Your instructions
What is to be transcribed is the run of lines opening with the one that has "Continue the Blender" and closing with the one that has "stick_mud(s, angle, size, seed, flat=0.22", and only that run, exactly.

Stored data
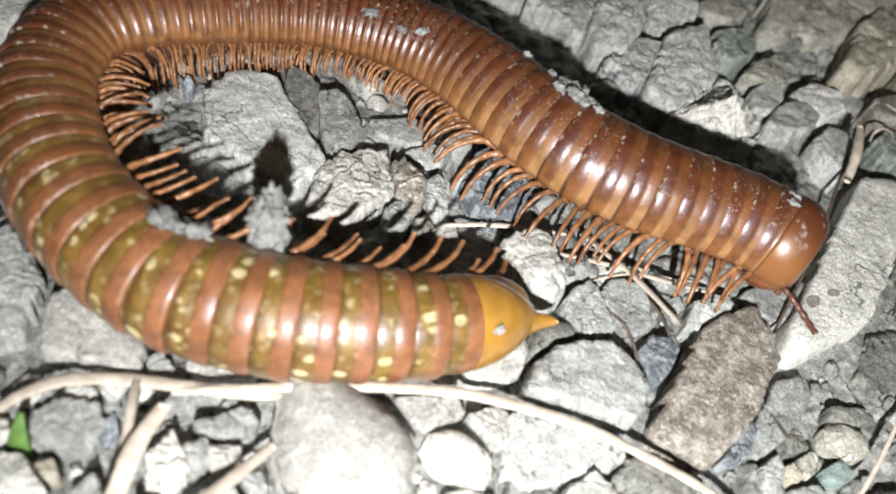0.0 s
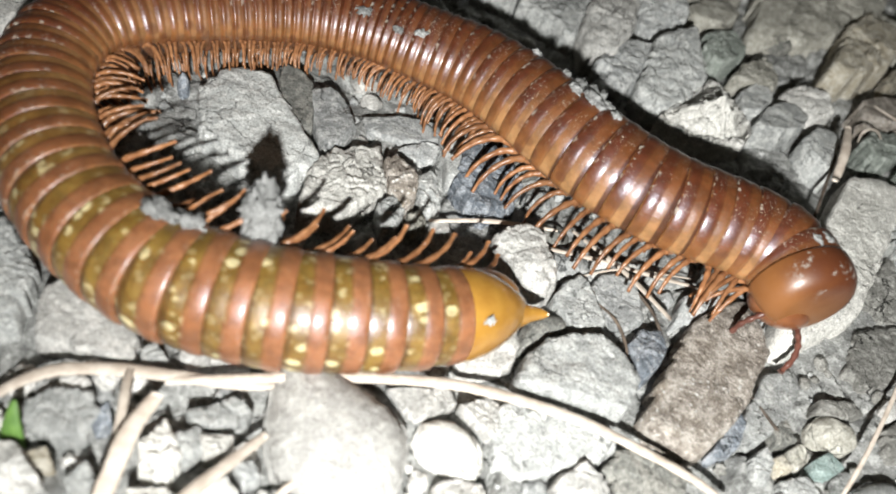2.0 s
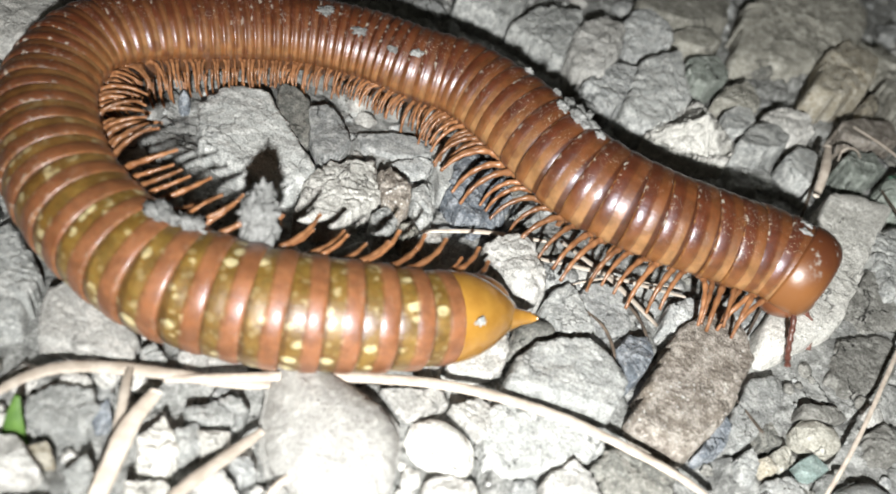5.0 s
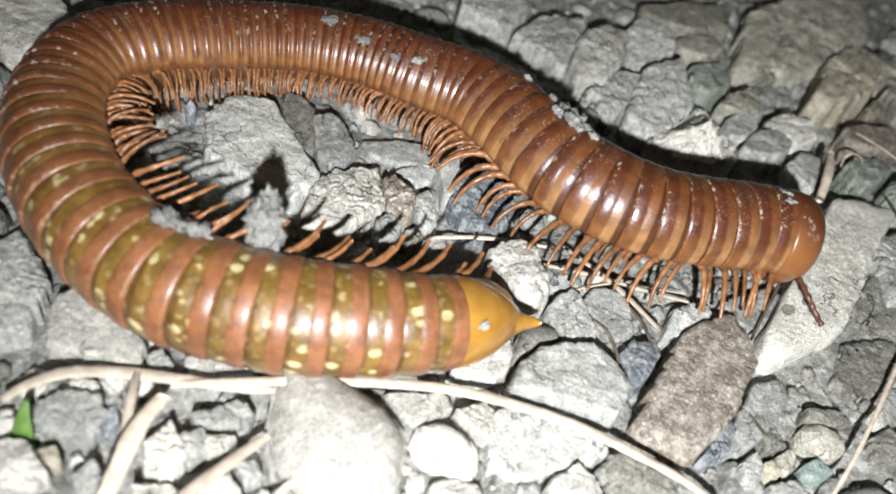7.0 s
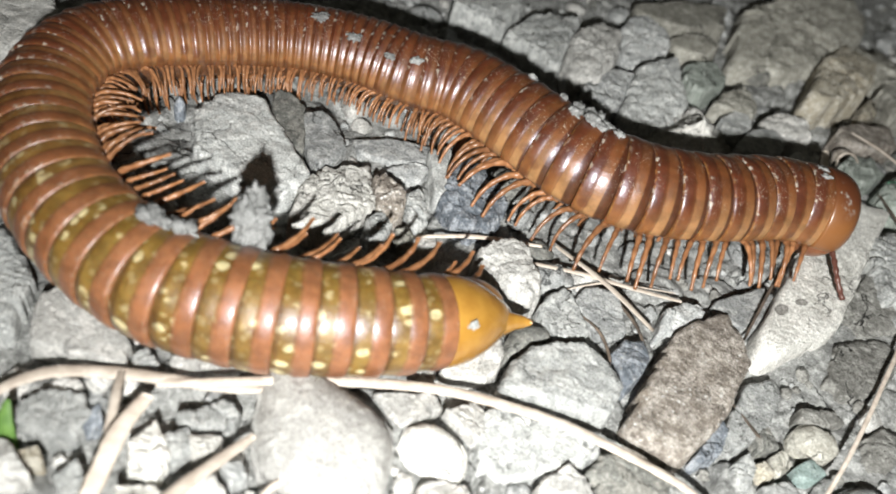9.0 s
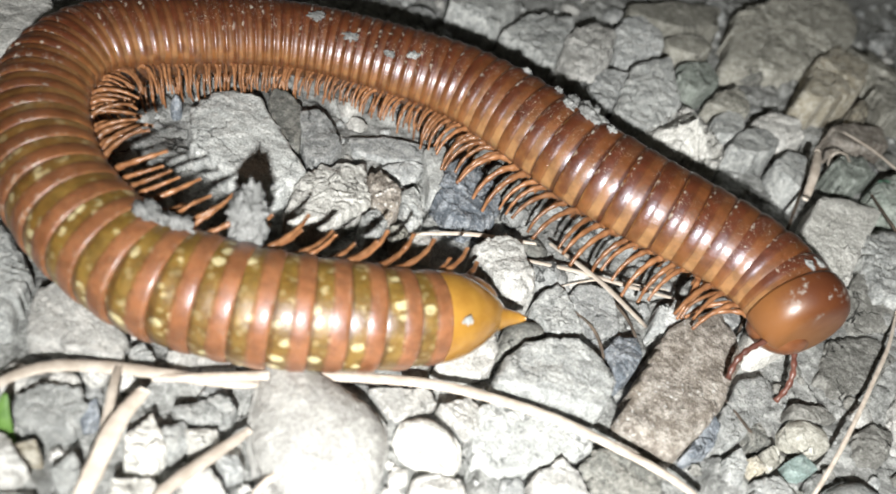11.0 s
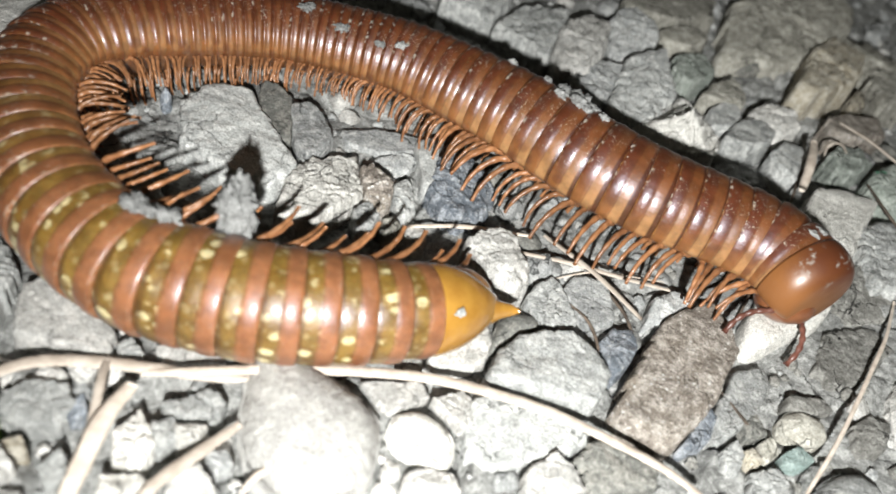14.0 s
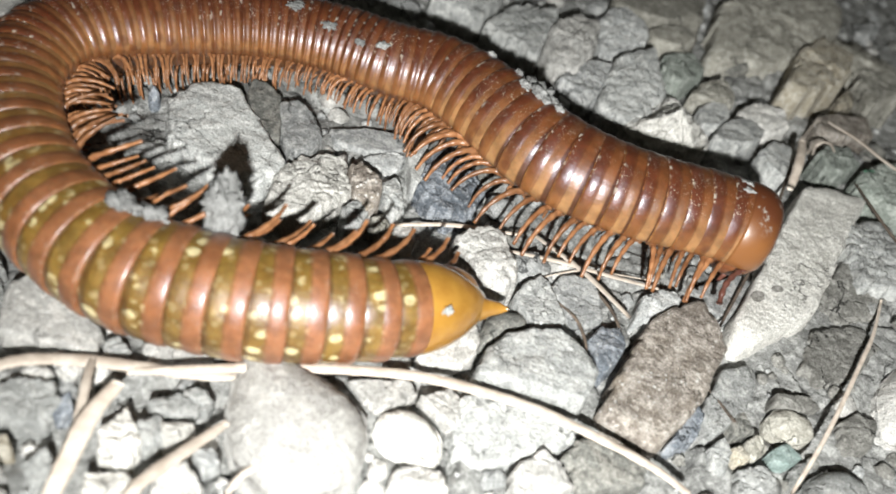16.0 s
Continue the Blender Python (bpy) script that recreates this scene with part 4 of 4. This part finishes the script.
for s, angle, size, seed in ((0.0332, 103, 0.0018, 1), (0.0320, 110, 0.0014, 31), (0.0885, 55, 0.0008, 2), (0.0935, 74, 0.0008, 3), (0.0980, 82, 0.0006, 4), (0.0995, 74, 0.0006, 5),
                             (0.1150, 8, 0.0005, 6), (0.1170, 10, 0.0010, 7), (0.1185, 12, 0.0014, 22), (0.1180, 26, 0.0008, 33), (0.1198, 22, 0.0010, 8), (0.1225, 18, 0.0006, 23), (0.1110, 4, 0.0006, 9),
                             (0.1460, 30, 0.0003, 10), (0.1505, 12, 0.0006, 24), (0.1535, 28, 0.0006, 25), (0.1540, 8, 0.0005, 26)):
    stick_mud(s, angle, size, seed, flat=0.22 if 0.08 < s < 0.10 or s > 0.14 else 0.6)


def mud_on_legs():
    ring = ring_near(0.0225)
    bm = rock_mesh("crumb", 0.0015, 0.0011, 0.0026, "crumb", 40, 4)
    clod = link_mesh("mud_clod", bm, CLOD, ring, "upright grey mud clod caught in the legs")
    clod.matrix_basis = ring.matrix_basis.inverted() @ pose(-0.0134, -0.0237, 0.0116, -30, -14, 0)


mud_on_legs()


# ---- straws ----
def straw(points, width, label="dry pale straw lying across the gravel", flat=0.35, material=STRAW, name="straw"):
    bm = bmesh.new()
    pts = curve_through(points, 8)
    n = len(pts)
    rng = random.Random(int(abs(points[0][0]) * 1e6))
    tube(bm, pts, [width * (0.35 + 0.65 * math.sin(math.pi * (0.06 + 0.88 * i / (n - 1))) ** 0.5) * rng.uniform(0.93, 1.07) for i in range(n)], 8, flat)
    return tagged(link_mesh(name, bm, material), label, "straw")


straw([(-0.0254, -0.0425, 0.0016), (-0.0240, -0.0404, 0.0022), (-0.0220, -0.0383, 0.0022), (-0.0182, -0.0364, 0.0022), (-0.0139, -0.0349, 0.0022), (-0.0095, -0.0334, 0.0022), (-0.0067, -0.0316, 0.0016)], 0.00060)
straw([(-0.0149, -0.0358, 0.0022), (-0.0100, -0.0334, 0.0028), (-0.0042, -0.0302, 0.0028), (0.0020, -0.0273, 0.0028), (0.0068, -0.0255, 0.0028), (0.0120, -0.0244, 0.0028), (0.0173, -0.0238, 0.0028), (0.0227, -0.0240, 0.0028), (0.0281, -0.0246, 0.0028), (0.0319, -0.0253, 0.0022)], 0.00054)
straw([(-0.0178, -0.0360, 0.0024), (-0.0169, -0.0379, 0.0030), (-0.0160, -0.0398, 0.0030), (-0.0152, -0.0421, 0.0024)], 0.00040)
straw([(-0.0144, -0.0376, 0.0034), (-0.0143, -0.0412, 0.0040), (-0.0136, -0.0445, 0.0040), (-0.0130, -0.0480, 0.0034)], 0.00080)
straw([(-0.0058, -0.0363, 0.0020), (-0.0072, -0.0401, 0.0026), (-0.0086, -0.0434, 0.0026), (-0.0092, -0.0453, 0.0020)], 0.00056)
straw([(0.0003, -0.0352, 0.0020), (-0.0008, -0.0373, 0.0026), (-0.0024, -0.0398, 0.0026), (-0.0029, -0.0416, 0.0020)], 0.00031)
straw([(-0.0026, -0.0080, 0.0010), (0.0033, -0.0051, 0.0016), (0.0101, -0.0019, 0.0010)], 0.00031)
straw([(0.0083, -0.0055, 0.0012), (0.0149, -0.0043, 0.0018), (0.0206, -0.0033, 0.0018), (0.0262, -0.0016, 0.0012)], 0.00031)
straw([(0.0115, -0.0016, 0.0016), (0.0178, -0.0047, 0.0022), (0.0238, -0.0077, 0.0016)], 0.00036)
straw([(0.0159, -0.0087, 0.0008), (0.0185, -0.0106, 0.0014), (0.0202, -0.0134, 0.0014), (0.0203, -0.0157, 0.0008)], 0.00017, "thin dark rootlet on the soil", 0.9, ROOT, "rootlet")
straw([(0.0189, -0.0045, 0.0008), (0.0219, -0.0077, 0.0014), (0.0240, -0.0106, 0.0008)], 0.00018, "thin dark rootlet on the soil", 0.9, ROOT, "rootlet")
straw([(0.0331, -0.0119, 0.0008), (0.0356, -0.0149, 0.0014), (0.0364, -0.0153, 0.0008)], 0.00017, "thin dark rootlet on the soil", 0.9, ROOT, "rootlet")
straw([(0.0523, 0.0114, 0.0012), (0.0502, 0.0038, 0.0022), (0.0481, -0.0022, 0.0026), (0.0451, -0.0107, 0.0028), (0.0429, -0.0164, 0.0028), (0.0409, -0.0212, 0.0024)], 0.00024)
straw([(0.0412, 0.0346, 0.0034), (0.0404, 0.0282, 0.0040), (0.0396, 0.0227, 0.0034)], 0.00067, "short pale stick leaning on a stone", 0.8, STRAW, "stick")
straw([(0.0419, 0.0377, 0.0014), (0.0397, 0.0258, 0.0020), (0.0368, 0.0104, 0.0020), (0.0333, -0.0036, 0.0014)], 0.00021, "thin dark rootlet on the soil", 0.9, ROOT, "rootlet")
straw([(0.0142, -0.0064, 0.0010), (0.0182, -0.0037, 0.0016), (0.0255, -0.0005, 0.0010)], 0.00012)
straw([(0.0436, 0.0352, 0.0018), (0.0431, 0.0347, 0.0034), (0.0439, 0.0355, 0.0040), (0.0454, 0.0365, 0.0034), (0.0469, 0.0377, 0.0018)], 0.00022, "small arched dry stem over a stone", 0.8)
straw([(0.0456, 0.0439, 0.0026), (0.0495, 0.0415, 0.0030), (0.0534, 0.0386, 0.0030), (0.0572, 0.0379, 0.0024)], 0.00026, "thin tan stem across the stones", 0.7)
straw([(0.0492, 0.0309, 0.0026), (0.0502, 0.0264, 0.0034), (0.0521, 0.0229, 0.0034), (0.0550, 0.0196, 0.0028)], 0.00020, "thin dark twig across the stones", 0.9, ROOT, "twig")


def green_blade():
    bm = bmesh.new()
    pts = curve_through([(-0.0225, -0.0442, -0.0006), (-0.0226, -0.0438, 0.0010), (-0.0228, -0.0432, 0.0021), (-0.0230, -0.0424, 0.0032)], 6)
    tube(bm, pts, [0.0010 * (1 - i / len(pts)) ** 0.7 + 0.00005 for i in range(len(pts))], 10, 0.25)
    tagged(link_mesh("grass_blade", bm, GREEN), "small bright green grass blade sprouting from soil", "grass blade")


green_blade()


# ---- what moves ----
HEAD_SET = pose(0.0006, 0, -0.0028, 0, 58, 0)


def motions():
    for what, ob, *more in MOVING:
        rows = []
        for n, t in enumerate(TIMES):
            axis = AXES_AT[n]
            if what == "ring":
                s, total = more
                m = on_axis(axis, way_at(s, n, total))
            elif what == "leg":
                k, d, j, sign, sweep, droop = more
                m = leg_pose(d, j, sign, sweep + 9 * math.sin(2 * math.pi * (t / 1.7 - k / 7)), droop + 5 * math.cos(2 * math.pi * (t / 1.7 - k / 7)))
            elif what == "collum":
                m = on_axis(axis, axis[1][-1] - 0.0027)
            elif what == "head":
                m = on_axis(axis, axis[1][-1] - 0.0027) @ HEAD_SET
            else:
                sign = more[0]
                skull = on_axis(axis, axis[1][-1] - 0.0027) @ HEAD_SET
                root = skull @ Vector((0.0008, 0.0026 * sign, 0.0009))
                east = NECK[n][2] - FACE[n][2] < 0.72 * (FACE[n][1] - NECK[n][1])
                shown = (sign < 0) == east
                both = t > 10 and not east
                turn = FEELER[n][1] - (0 if shown else 38 + 8 * math.sin(t * 1.9))
                tuck = 4 if shown else 10 if both else 62
                m = skull.inverted() @ pose(*root, 0, tuck + 5 * math.sin(t * 2.3), turn)
            rows.append((t, m))
        walk(ob, rows)


motions()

Final result
Continue the Blender Python (bpy) script that recreates this scene with part 4 of 4. This part finishes the script.
for s, angle, size, seed in ((0.0332, 103, 0.0018, 1), (0.0320, 110, 0.0014, 31), (0.0885, 55, 0.0008, 2), (0.0935, 74, 0.0008, 3), (0.0980, 82, 0.0006, 4), (0.0995, 74, 0.0006, 5),
                             (0.1150, 8, 0.0005, 6), (0.1170, 10, 0.0010, 7), (0.1185, 12, 0.0014, 22), (0.1180, 26, 0.0008, 33), (0.1198, 22, 0.0010, 8), (0.1225, 18, 0.0006, 23), (0.1110, 4, 0.0006, 9),
                             (0.1460, 30, 0.0003, 10), (0.1505, 12, 0.0006, 24), (0.1535, 28, 0.0006, 25), (0.1540, 8, 0.0005, 26)):
    stick_mud(s, angle, size, seed, flat=0.22 if 0.08 < s < 0.10 or s > 0.14 else 0.6)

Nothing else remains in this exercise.